He initialization is a technique used to initialize the weights of neural networks, particularly for layers using ReLU (Rectified Linear Unit) activation functions. It helps in maintaining the variance of the outputs of each layer to be the same as the inputs, which can help in training deep networks.

Below are implementations of He initialization in both TensorFlow and PyTorch.

He Initialisation using TensorFlow

In [1]:
import tensorflow as tf

# Define a dense layer with He initialization
def dense_layer_he(inputs, units):
    # number of input features
    input_dim = inputs.shape[-1]

    # He initialization: stddev = sqrt(2.0 / input_dim)
    initializer = tf.keras.initializers.HeNormal()

    # Create a dense layer with He initialization
    layer = tf.keras.layers.Dense(
        units,
        kernel_initializer=initializer,
        activation='relu'
    )

    return layer(inputs)

# Example usage
inputs = tf.random.normal([32, 128])  # Batch of 32 samples, each with 128 features
outputs = dense_layer_he(inputs, 64)  # Output with 64 units
print(outputs.shape)  # Output shape: (32, 64)

(32, 64)


He Initialisation using PyTorch

In [2]:
import torch
import torch.nn as nn

# Define a linear layer with He initialization
class DenseLayerHe(nn.Module):
    def __init__(self, input_dim, output_dim):
        super(DenseLayerHe, self).__init__()
        self.linear = nn.Linear(input_dim, output_dim)

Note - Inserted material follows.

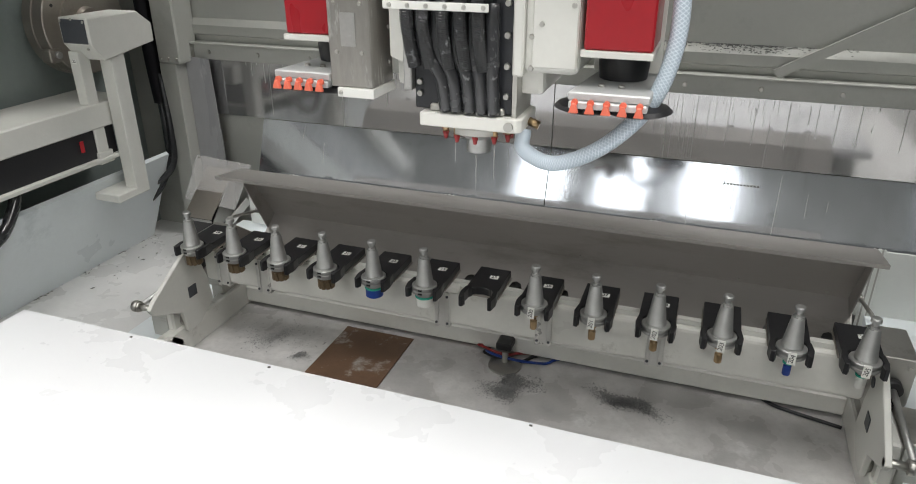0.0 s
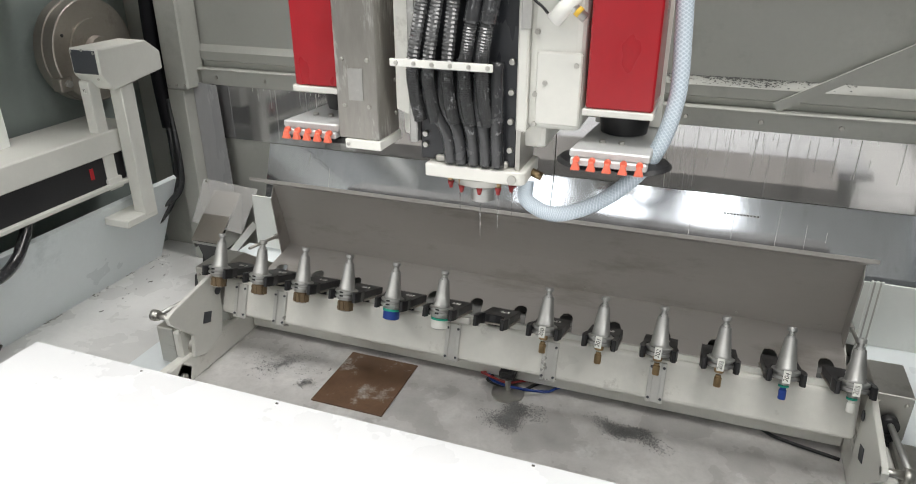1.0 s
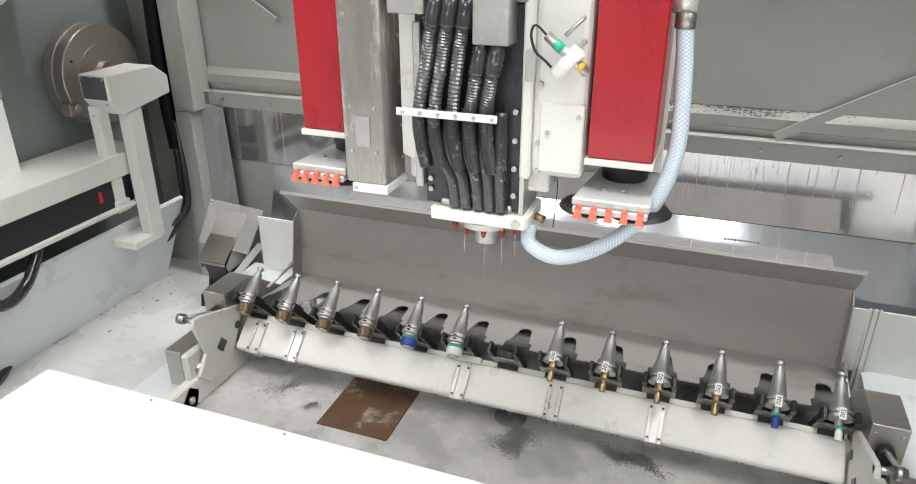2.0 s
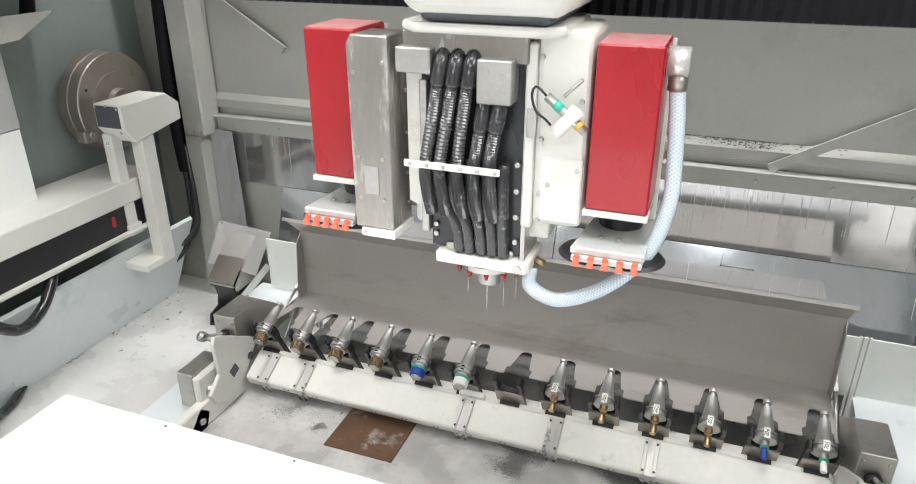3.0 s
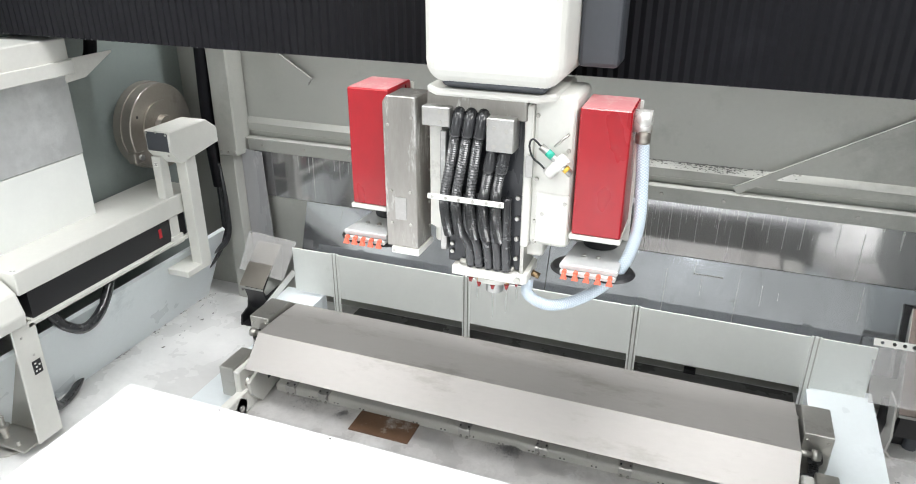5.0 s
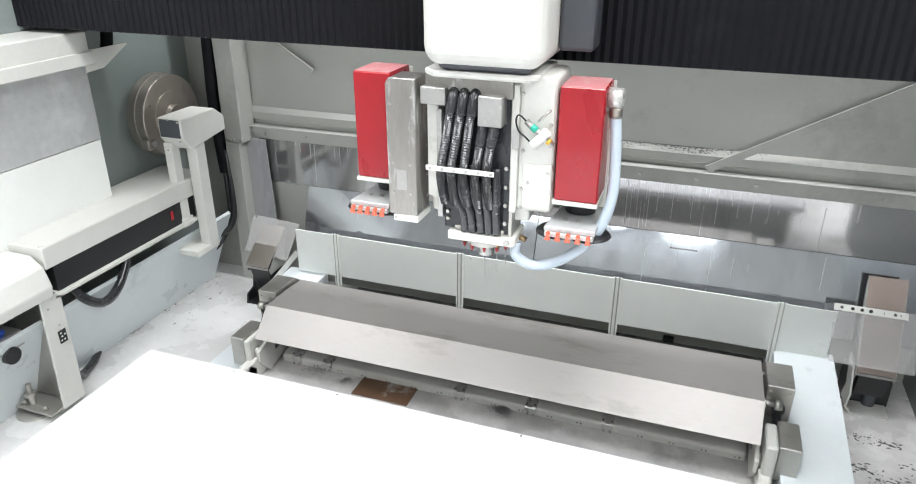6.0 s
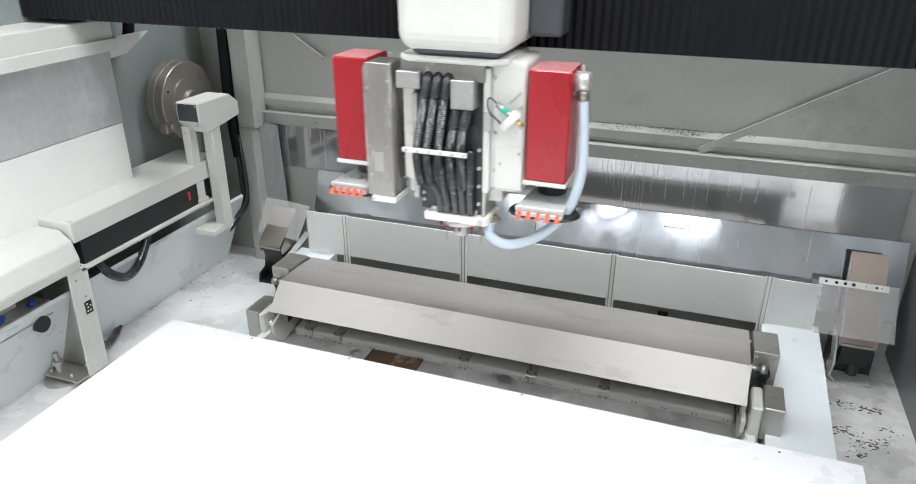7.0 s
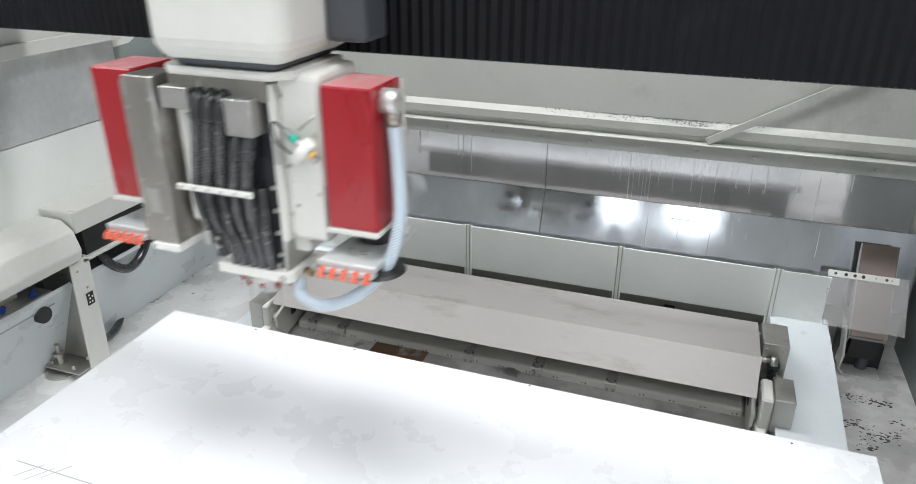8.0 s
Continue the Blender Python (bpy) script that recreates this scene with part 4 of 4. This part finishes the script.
# ---------- what moves ----------
RACK_ANGLES = [(0, 0), (0.4, 0), (0.6, 3), (0.8, 11), (1.0, 20), (1.25, 28.5), (1.5, 36), (1.75, 42.5), (2.0, 48), (2.25, 52), (2.5, 55), (2.75, 58.5), (3.0, 62), (3.25, 66), (3.5, 70.5), (3.75, 76), (4.0, 80), (4.25, 83), (4.5, 84.6), (4.75, 85), (8, 85)]
COVER_ANGLES = [(0, -26), (0.4, -26), (0.6, -23), (0.8, -14), (1.0, -5.2), (1.25, 1.5), (1.5, 7), (1.75, 11), (2.0, 13), (2.25, 13.8), (2.5, 13.4), (2.75, 11.8), (3.0, 8), (3.25, -1), (3.5, -12), (3.75, -25.5), (4.0, -45), (4.25, -60), (4.5, -71), (4.75, -76.5), (5.0, -78), (8, -78)]
HEAD_MOVES = [(0, 0, 0), (6.3, 0, 0), (6.6, -0.003, -0.003), (6.8, -0.018, -0.022), (7.0, -0.05, -0.1), (7.2, -0.092, -0.195), (7.5, -0.186, -0.35), (7.8, -0.281, -0.52), (8.0, -0.337, -0.64)]


def at_time(rows, t):
    for (t0, a0), (t1, a1) in zip(rows, rows[1:]):
        if t <= t1:
            return a0 + (a1 - a0) * (t - t0) / (t1 - t0)
    return rows[-1][1]


def swung(y, z, deg):
    """(y, z) turned so that its top goes back by deg."""
    an = radians(deg)
    return y * math.cos(an) + z * math.sin(an), -y * math.sin(an) + z * math.cos(an)


def aimed(x, y, z, ty, tz):
    """A pose at (x, y, z) whose downward axis points at (ty, tz) in the same upright plane."""
    return Matrix.Translation((x, y, z)) @ pose(0, 0, 0, math.degrees(math.atan2(ty - y, z - tz)))


def motions():
    walk(rack, [(t, Matrix.Translation((1.07, PY, PZ)) @ pose(0, 0, 0, -a)) for t, a in RACK_ANGLES])
    for o, off in TOOLS:
        walk(o, [(t, Matrix.Translation((1.07, PY, PZ)) @ pose(0, 0, 0, -a) @ Matrix.Translation(off)) for t, a in RACK_ANGLES])
    walk(cover, [(t, Matrix.Translation((1.07, CY, CZ)) @ pose(0, 0, 0, -(a - CREF))) for t, a in COVER_ANGLES])
    times = [t for t, _ in COVER_ANGLES]
    for g, x in SPRINGS:
        rows_g = []
        for t in times:
            a1, a2 = swung(0.138, 0.145, at_time(COVER_ANGLES, t) - CREF), swung(0.10, 0.26, at_time(RACK_ANGLES, t))
            rows_g.append((t, aimed(x, CY + a1[0], CZ + a1[1], PY + a2[0], PZ + a2[1])))
        walk(g, rows_g)
    for g, (x, py, pz) in PISTONS:
        rows_g = []
        for t in times:
            a2 = swung(-0.138, 0.108, at_time(RACK_ANGLES, t))
            rows_g.append((t, aimed(x, PY + a2[0], PZ + a2[1], py, pz)))
        walk(g, rows_g)
    walk(head, [(t, pose(HX + dx, HYY + dy + 0.015, HZ + 0.008 - 0.02 * dy)) for t, dx, dy in HEAD_MOVES])
    walk(bridge, [(t, pose(1.1, GY + dy, 1.29 + 0.04 * dy * dy)) for t, dx, dy in HEAD_MOVES])


motions()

        # Apply He initialization
        nn.init.kaiming_normal_(self.linear.weight, mode='fan_in', nonlinearity='relu')
        nn.init.zeros_(self.linear.bias)  # Initialize bias to zeros

    def forward(self, x):
        return torch.relu(self.linear(x))

# Example usage
input_dim = 128
output_dim = 64
inputs = torch.randn(32, input_dim)  # Batch of 32 samples, each with 128 features
layer = DenseLayerHe(input_dim, output_dim)
outputs = layer(inputs)
print(outputs.shape)  # Output shape: torch.Size([32, 64])

torch.Size([32, 64])